6. Comparison & Evaluation

vs. Solidity's revert

In Solidity, if an external call fails (and isn't handled via address.call), the entire transaction reverts. This provides "All-or-Nothing" atomicity but limits composability and is impossible in the multi-canister async world of ICP.

  • Solidity: Automatic rollback of all state.
  • Sector9: Manual rollback in the catch block. Sector9 provides the Formal Tools to prove the manual rollback is correct.

vs. Move Prover's aborts_if

Move functions often have aborts_if specs that define exactly when a function will fail.

  • Move: The prover ensures the function only aborts when the spec says so.
  • Sector9: Acknowledges that on ICP, an await can fail for reasons outside the code's control (e.g., network timeout). Thus, Sector9 focuses on Recovery Soundness rather than Abort Prevention.

vs. Erlang's "Let it Crash"

Erlang encourages processes to crash and be restarted by supervisors.

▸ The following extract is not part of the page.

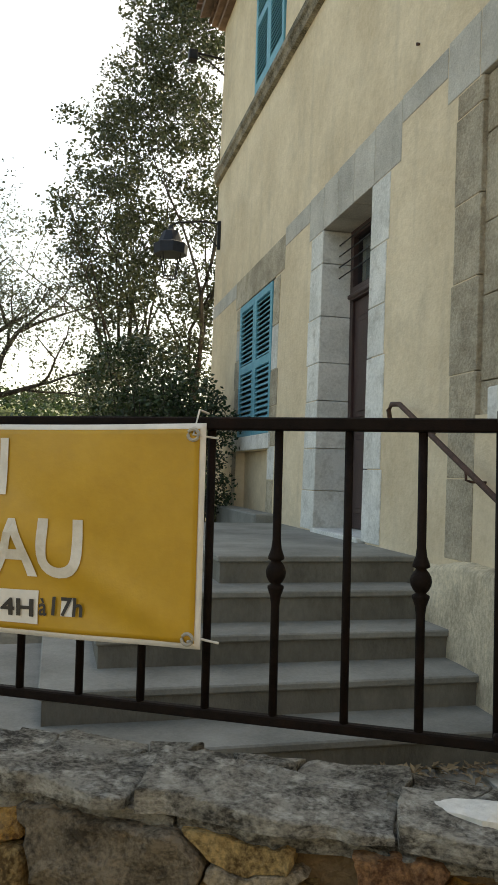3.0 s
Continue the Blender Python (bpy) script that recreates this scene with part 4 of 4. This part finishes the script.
# ---- stone garden wall ----
def wall_place(u, v, out):
    """A point on the battered street face of the wall."""
    return on_fence(u, 0.215 - 0.05 * (v - 0.5) + out, v)


def garden_wall():
    bm = bmesh.new()
    pts = [(0.172, 1.03), (0.258, -0.9), (-0.055, -0.9), (-0.055, 1.03)]
    a = [bm.verts.new(on_fence(-0.78, o, z)) for o, z in pts]
    b = [bm.verts.new(on_fence(3.6, o, z)) for o, z in pts]
    for i in range(4):
        bm.faces.new((a[i], a[(i + 1) % 4], b[(i + 1) % 4], b[i]))
    bm.faces.new(a)
    bm.faces.new(b[::-1])
    bmesh.ops.recalc_face_normals(bm, faces=bm.faces)
    return solid("wall_garden", bm, MORTAR, "rough ochre rubble stone retaining wall with slate coping", "wall")


GARDEN_WALL = garden_wall()
# each stone: place along and up the wall, half width, half height, lean in degrees, taper (wider above: positive), colour
UPPER_STONES = [
    (1.323, 1.013, 0.14, 0.024, -2, 0, "o"), (1.186, 0.951, 0.162, 0.036, -6, 0.1, "t"), (0.915, 0.96, 0.098, 0.041, -3, 0, "r"),
    (0.729, 0.987, 0.076, 0.033, 3, 0, "r"), (0.558, 0.911, 0.095, 0.109, 0, 0.75, "g"), (0.375, 0.999, 0.112, 0.022, -3, 0, "o"),
    (0.371, 0.802, 0.137, 0.182, 3, -0.2, "t"), (0.086, 0.965, 0.165, 0.075, 6, 0.1, "d"), (-0.14, 1.02, 0.06, 0.021, 2, 0, "t"),
    (-0.15, 0.974, 0.062, 0.016, 2, 0, "g"), (-0.09, 0.926, 0.014, 0.033, 0, 0, "t"), (-0.145, 0.922, 0.051, 0.035, 5, 0.1, "o"),
    (-0.235, 0.863, 0.037, 0.09, 3, 0, "t")]
MIDDLE_STONES = [
    (1.387, 0.917, 0.051, 0.037, 0, 0.1, "o"), (1.339, 0.806, 0.09, 0.077, -3, 0, "t"), (1.208, 0.848, 0.044, 0.065, 4, 0, "t"),
    (1.003, 0.81, 0.173, 0.109, 0, 0.28, "o"), (0.706, 0.857, 0.12, 0.109, 6, -0.2, "t"), (1.201, 0.745, 0.055, 0.022, -12, 0.1, "g"),
    (0.029, 0.748, 0.223, 0.149, 3, 0, "o"), (1.101, 0.58, 0.262, 0.14, 14, 0, "k"), (0.889, 0.65, 0.078, 0.094, 25, 0.5, "t"),
    (0.689, 0.608, 0.144, 0.138, 0, -0.05, "t"), (1.375, 0.599, 0.054, 0.105, 0, 0.1, "o"), (0.206, 0.579, 0.084, 0.047, 10, 0.6, "t"),
    (0.005, 0.576, 0.08, 0.031, 10, 0.3, "o")]
LOWER_STONES = [
    (0.405, 0.433, 0.187, 0.197, -4, 0, "k"), (0.081, 0.427, 0.161, 0.156, -8, -0.25, "g"), (-0.147, 0.433, 0.074, 0.144, 3, 0, "r"),
    (0.674, 0.447, 0.104, 0.034, -12, 0.1, "g"), (1.067, 0.37, 0.337, 0.126, -10, 0, "k"), (0.669, 0.317, 0.066, 0.101, 6, 0, "r"),
    (1.34, 0.432, 0.097, 0.055, 10, 0, "t"), (0.411, 0.226, 0.195, 0.05, -3, 0, "g"), (0.118, 0.242, 0.111, 0.036, 0, 0, "t"),
    (-0.078, 0.241, 0.072, 0.044, 0, 0, "t"), (0.024, 0.15, 0.136, 0.037, 0, 0, "t"), (1.316, 0.35, 0.086, 0.033, 0, 0, "o"),
    (0.615, 0.179, 0.218, 0.061, 0, 0, "g")]
STONE_TONES = {"o": OCHRE_STONE, "t": TAN_STONE, "g": GREY_STONE, "r": RED_STONE, "k": KHAKI_STONE, "d": DARK_STONE}


def stone_side(st, u, v):
    """How far a point lies outside (positive) or inside a stone's squarish block."""
    s, w = st[0] - u, v - st[1]
    c, n = st[7], st[8]
    x, y = s * c - w * n, s * n + w * c
    x /= st[2] * max(0.12, 1 + st[5] * max(-1.2, min(1.2, y / st[3])))
    y /= st[3]
    return ((x ** 6 + y ** 6) ** (1 / 6) - 1) * min(st[2], st[3])


def with_turn(st):
    return (*st[:7], math.cos(radians(st[4])), math.sin(radians(st[4])))


def more_stones(stones, bounds, rng):
    """Blocks of falling size wherever the wall is still bare."""
    u0, v0, u1, v1 = bounds
    for tries, lo, hi in ((700, 0.1, 0.17), (1200, 0.06, 0.11), (1800, 0.03, 0.055), (1500, 0.016, 0.026)):
        for _ in range(tries):
            a = rng.uniform(lo, hi)
            b = a * rng.uniform(0.5, 0.95)
            u, v = rng.uniform(u0, u1), rng.uniform(v0, v1 - 0.6 * b)
            if all(abs(st[0] - u) + abs(st[1] - v) > 0.85 or stone_side(st, u, v) > 0.74 * b for st in stones):
                stones.append(with_turn((u, v, a, b, rng.uniform(-10, 10), rng.uniform(-0.25, 0.25), rng.choice("ootttgkr"))))
    return stones


def stone_shape(st, near, bounds):
    """The outline of a stone, met by its neighbours half way and never far past its own block."""
    u0, v0, u1, v1 = bounds
    out, n = [], 52 if st[2] > 0.05 else 26

    def inside(u, v):
        own = stone_side(st, u, v)
        return own < 0.013 and u0 < u < u1 and v0 < v < v1 and all(stone_side(o, u, v) > own for o in near)

    if not inside(st[0], st[1]):
        return []
    for k in range(n):
        a = 2 * math.pi * k / n
        du, dv, lo, hi = math.cos(a), math.sin(a), 0.0, 0.0
        while hi < 0.6 and inside(st[0] + du * (hi + 0.012), st[1] + dv * (hi + 0.012)):
            hi += 0.012
        lo, hi = hi, hi + 0.012
        for _ in range(4):
            mid = (lo + hi) / 2
            lo, hi = (mid, hi) if inside(st[0] + du * mid, st[1] + dv * mid) else (lo, mid)
        out.append((st[0] + du * lo, st[1] + dv * lo))
    return out


def wall_stones():
    rng = random.Random(77)
    bounds = (-0.76, -0.75, 3.55, 1.04)
    stones = more_stones([with_turn(st) for st in UPPER_STONES + MIDDLE_STONES + LOWER_STONES], bounds, rng)
    for st in stones:
        near = [o for o in stones if o is not st and abs(o[0] - st[0]) < o[2] + st[2] + 0.12 and abs(o[1] - st[1]) < o[3] + st[3] + 0.2]
        poly = stone_shape(st, near, bounds)
        if len(poly) > 2:
            big = min(1.0, st[3] / 0.06)
            part("stone", rubble_mesh(poly, wall_place, 0.05, rng.uniform(0.022, 0.042) * (0.45 + 0.55 * big), rng.uniform(0.0005, 0.006), rng, 1.6, 0.35 + 0.65 * big), STONE_TONES[st[6]], GARDEN_WALL)


wall_stones()


def coping():
    """Uneven slate slabs laid like crazy paving along the top, the front ones overhanging."""
    rng = random.Random(91)
    bed = bmesh.new()
    lo = [bed.verts.new(on_fence(u, o, 1.03)) for u, o in ((-0.76, -0.06), (3.58, -0.06), (3.58, 0.185), (-0.76, 0.185))]
    hi = [bed.verts.new(on_fence(u, o, 1.066)) for u, o in ((-0.76, -0.055), (3.58, -0.055), (3.58, 0.18), (-0.76, 0.18))]
    for k in range(4):
        bed.faces.new((lo[k], lo[(k + 1) % 4], hi[(k + 1) % 4], hi[k]))
    bed.faces.new(lo[::-1])
    bed.faces.new(hi)
    bmesh.ops.recalc_face_normals(bed, faces=bed.faces)
    part("coping_bed", bed, CAP, GARDEN_WALL, "grey cement bed under the coping")
    def slab(poly, top, thick, rough):
        part("coping_slab", rubble_mesh(poly, lambda u, v, o: on_fence(u, v, top + o), thick, rng.uniform(0.005, 0.010), 0.0015, rng, 1.25, rough), CAP, GARDEN_WALL)

    def front_row(lengths, edge, jut, back, top, thick, rough):
        """Split slabs side by side, their street edge broken into uneven bites."""
        u = -0.75
        while u < 3.5:
            ln = min(rng.uniform(*lengths), 3.57 - u)
            skew = rng.uniform(-0.03, 0.03)
            bites = max(3, int(ln / 0.055))
            outer = [(u + ln + skew - (ln + skew) * k / bites + (rng.uniform(-0.012, 0.012) if 0 < k < bites else 0), edge + rng.uniform(-jut, jut * 0.6)) for k in range(bites + 1)]
            inner = [(u, back - rng.uniform(0, 0.035)), (u + ln * 0.5, back - rng.uniform(-0.015, 0.03)), (u + ln, back - rng.uniform(0, 0.035))]
            slab(inner + outer, top + rng.uniform(-0.005, 0.005), thick, rough)
            u += ln

    # a thin splitting layer below, the weathered slabs above, small pieces behind
    front_row((0.2, 0.5), 0.200, 0.022, 0.06, 1.050, 0.020, 0.4)
    front_row((0.26, 0.62), 0.212, 0.020, 0.05, 1.082, 0.024, 0.32)
    bounds = (-0.75, -0.06, 3.55, 0.075)
    for poly in power_cells(fill_seeds([], bounds, 0.13, rng), bounds):
        if len(poly) > 2:
            slab(poly, 1.076 + rng.uniform(-0.006, 0.004), 0.03, 0.3)
    pale = []
    prng = random.Random(4)
    for k in range(14):
        a = k * math.pi / 7
        pale.append((-0.56 + 0.115 * math.cos(a) * prng.uniform(0.85, 1.15), 0.10 + 0.045 * math.sin(a) * prng.uniform(0.8, 1.1)))
    part("mortar_patch", stone_mesh(pale, (-0.56, 0.10), lambda u, v, o: on_fence(u, v, 1.092 + o), 0.02, 0.006, prng, 0.9), PALE_STONE, GARDEN_WALL, "pale mortar patch")
    # end by the gate
    part("coping_slab", box((-1.2, 1.55, 1.03), (-0.99, 1.86, 1.12), bevel=0.02), FLAG, GARDEN_WALL)
    part("end_pier", box((-1.19, 1.57, -0.3), (-1.0, 1.84, 1.03), bevel=0.02), GREY_STONE, GARDEN_WALL)


coping()


# ---- paving inside the gate ----
def paving():
    p = thing("pavement", (-1.0, 2.7, 0.33), "uneven pale flagstones set in cement inside the gate", "paving", kind="structure")
    bed = bmesh.new()
    plan = [(-0.95, 1.75), (0.0, 1.75), (0.0, 3.9), (-2.6, 3.9), (-2.6, 2.6), (-1.3, 1.9)]
    lo, hi = [bed.verts.new((x, y, 0.2)) for x, y in plan], [bed.verts.new((x, y, 0.342)) for x, y in plan]
    for k in range(6):
        bed.faces.new((lo[k], lo[(k + 1) % 6], hi[(k + 1) % 6], hi[k]))
    bed.faces.new(lo[::-1])
    bed.faces.new(hi)
    bmesh.ops.recalc_face_normals(bed, faces=bed.faces)
    part("bedding", bed, CONCRETE, p, "grey cement bedding")
    rng = random.Random(14)
    bounds = (-2.5, 1.72, -0.02, 3.69)
    seeds = fill_seeds([], bounds, 0.3, rng)
    for poly in power_cells(seeds, bounds):
        if len(poly) < 3 or any(b < 2.15 - (a + 1.807) * 0.563 and a < -0.95 for a, b in poly):
            continue
        outline, centre = stone_outline(poly, 0.02, 0.03, rng)
        if len(outline) >= 3:
            part("flagstone", stone_mesh(outline, centre, lambda u, v, o: Vector((u, v, 0.345 + o)), 0.03, rng.uniform(0.008, 0.016), rng, 0.93), FLAG, p)


paving()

  • Erlang: Focuses on availability through restarts.
  • Sector9: Focuses on Consistency. Crashing is acceptable, but the state left behind must always satisfy the actor's safety invariants.

7. Conclusion

Sector9’s model of async error recovery is "Pessimistic but Provable." By enforcing mandatory try/catch and providing precise channel-based accounting, it turns network failure into an explicit state transition that can be verified against written invariants. For high-stakes DeFi, this is the difference between hoping failure paths work and proving the modeled accounting properties on both success and fallback paths.

Strengths:

  1. Safety First: Mandatory catch makes async error paths explicit in verified code.
  2. Accounting Integrity: Pending counters allow for proving "Conservation of Value" even across failures.
  3. Soundness: Conservative havoc in rollback domains prevents unsound assumptions about state after a crash.

Weaknesses:

  1. Verbosity: Forcing try/catch around every await significantly increases code size.
  2. Manual Rollback: Developers must manually write the rollback logic. (Future versions might automate some "Undo" patterns).